The book which sparked all the interest reveals that Florence was, in 1974, living in Pelly, Saskatchewan, a settlement which is some 230 miles distant from Moose Jaw, their last known address.

It is not known where or when Stanley died but, in old age, Florence returned to England, and to her native Evesham.  By then, all her immediate relatives were dead, but she may still have had nieces and nephews in the area.  Her father had died in 1933 and her mother, Fanny, had died in 1957 at the remarkable age of 106 (she very briefly held the record for being the oldest woman in England).  Florence’s twin brother had died in 1950.

Florence herself lived to be a hundred, dying in an Evesham old people’s home in January 1990.  The following report appeared in various regional newspapers in August 1989 on the occasion of her birthday:

Florence has telegram

A card from the Queen was among greetings for Mrs Florence Hayman who celebrated her 100th birthday yesterday in an old people’s home at Evesham, Worcestershire.  Mrs Hayman said she was “feeling so fit and well” she expected to live even longer than her mother, Mrs Fanny Hopkins, who was the oldest woman in England when she died in 1957 aged 106.

Who was Mrs E Cooke?

So who was Mrs Cooke who received the book about Bengeworth?

It transpires that Mrs Cooke, although having spent a number of years in her husband’s native Cheshire, was also an Evesham girl.  She was born Eva Cull on 12th February 1891, the fourth of seven children of Bazaleel Hopkins Cull, a baker, and his wife, Sarah Anne (née Dowty).  Despite Eva’s father having the middle name of Hopkins (after his mother, Hannah, whose maiden name was Hopkins), no family connection has been found between Eva and Florence.

Instead it is thought that they were most likely childhood friends, first meeting when the families lived close to each other on Port Street.  Eva’s grandfather, Bazaleel Cull, had established a bakery and confectionary business in Port Street in the 1850s.  Her father, Bazaleel Hopkins Cull, was also a baker (as also was her uncle, John Ernest Cull, who established the bakery in Badsey in the 1880s).

In 1925, Eva married Edmund Cooke in the Newport district of Monmouthshire; they had no children.  By the time of the 1939 register, they were staying with Edmund’s widowed father (Joe Cooke, a retired solicitor) at The Woodlands, Godley, Hyde, Cheshire.  This was where Edmund had been born in 1891.  Edmund was described as having private means.  Edmund’s father died in 1940, so perhaps it was after that they returned to Eva’s home area of the Vale of Evesham and bought Robin Cottage at Wickhamford.  From the late 1940s onwards (when publication of the Badsey, Aldington & Wickhamford Parish Magazine resumed after nearly a 30-year gap), the Cookes are mentioned regularly as they were very involved with the Church of St John the Baptist.
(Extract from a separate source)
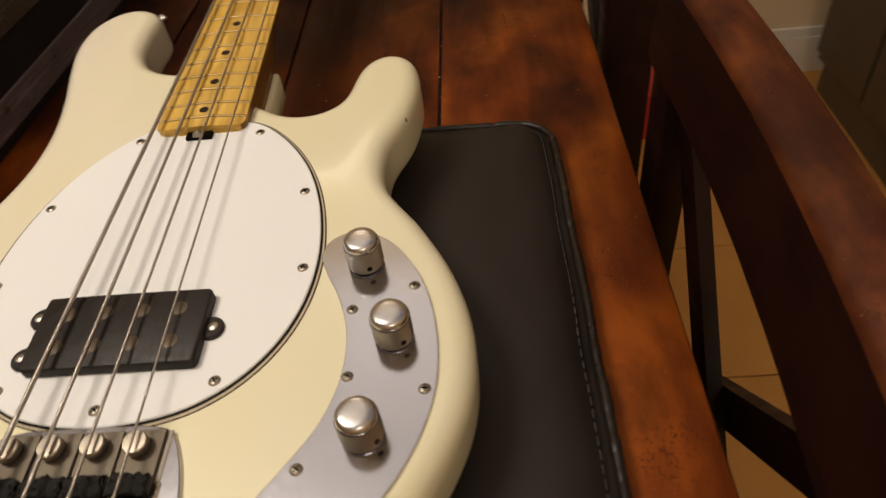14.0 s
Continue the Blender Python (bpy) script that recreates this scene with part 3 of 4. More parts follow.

Eva was widowed in 1969.  In 1974 she received the gift of the Bengeworth book from her old friend, Florence, who had emigrated to Canada many years earlier.

Eva died at Wickhamford on 5th December 1976, aged 85, and was buried five days later.  The following report appeared in the Parish Magazine of January 1977:

Eva Cooke (née Cull) came from a Bengeworth family with connections in Badsey.  She and her late husband came to live in Robin Cottage during the 1940s, and were much involved in the life of the village, not least in the life of the church.  Mrs Cooke was for many years secretary of the Parochial Church Council and one of Wickhamford’s representatives on the Ruridecanal Conference.  During the last years of her life she was unable through infirmity to attend service in church and, instead, would receive each month the sacrament in her home.  Her faith in Christ sustained her during times when she found her bereavement and her increasing bodily infirmity a grievous burden.  Requiescat in peace.

The Book

So what was so special about the book that Florence sent to Eva?  The book, entitled “Bengeworth – being some account of the History of the Church and Parish of Bengeworth in Evesham, Co Worcester”, was written by J P Shawcross (Vicar of Bengeworth 1917-1926), assisted by E A B Barnard, and was published in 1927.

Obviously, as they both grew up in Bengeworth, Florence and Eva had a shared interest in the history of the area, but there was a particular entry which was special to Florence.  On pages 36-38, there was a glowing tribute to her father, John Hopkins, who had been  Parish Clerk at St Peter’s Church since 1869.  At first sight, it seems as though the dates might be wrong but, his obituary in The Evesham Standard of 1933 confirmed that he had become Parish Clerk at the age of 18, when he was then the youngest Parish Clerk in the Church of England.  At the time of his death, after 64 years’ service, he was the most senior Clerk in the Church of England.  In January 1937, a window was dedicated to John Hopkins in St Peter’s Church.

hopkins1

hopkins2

hopkins3

Florence and Eva would both have worshipped at St Peter’s as children and Eva obviously knew John’s father, so it was probably for this reason that Florence sent her the book.  As Eva had no children, on her death in 1976, her books were presumably sent to a second-hand bookshop.  The Bengeworth book passed into the hands of Tony Jerram (the first Chairman of The Badsey Society) who was an avid collector of local books.  On his death, his library of local history books was donated to the Society.

So that’s the story of how a small reference to “Hayman” uncovered the life-story of Florence and Eva.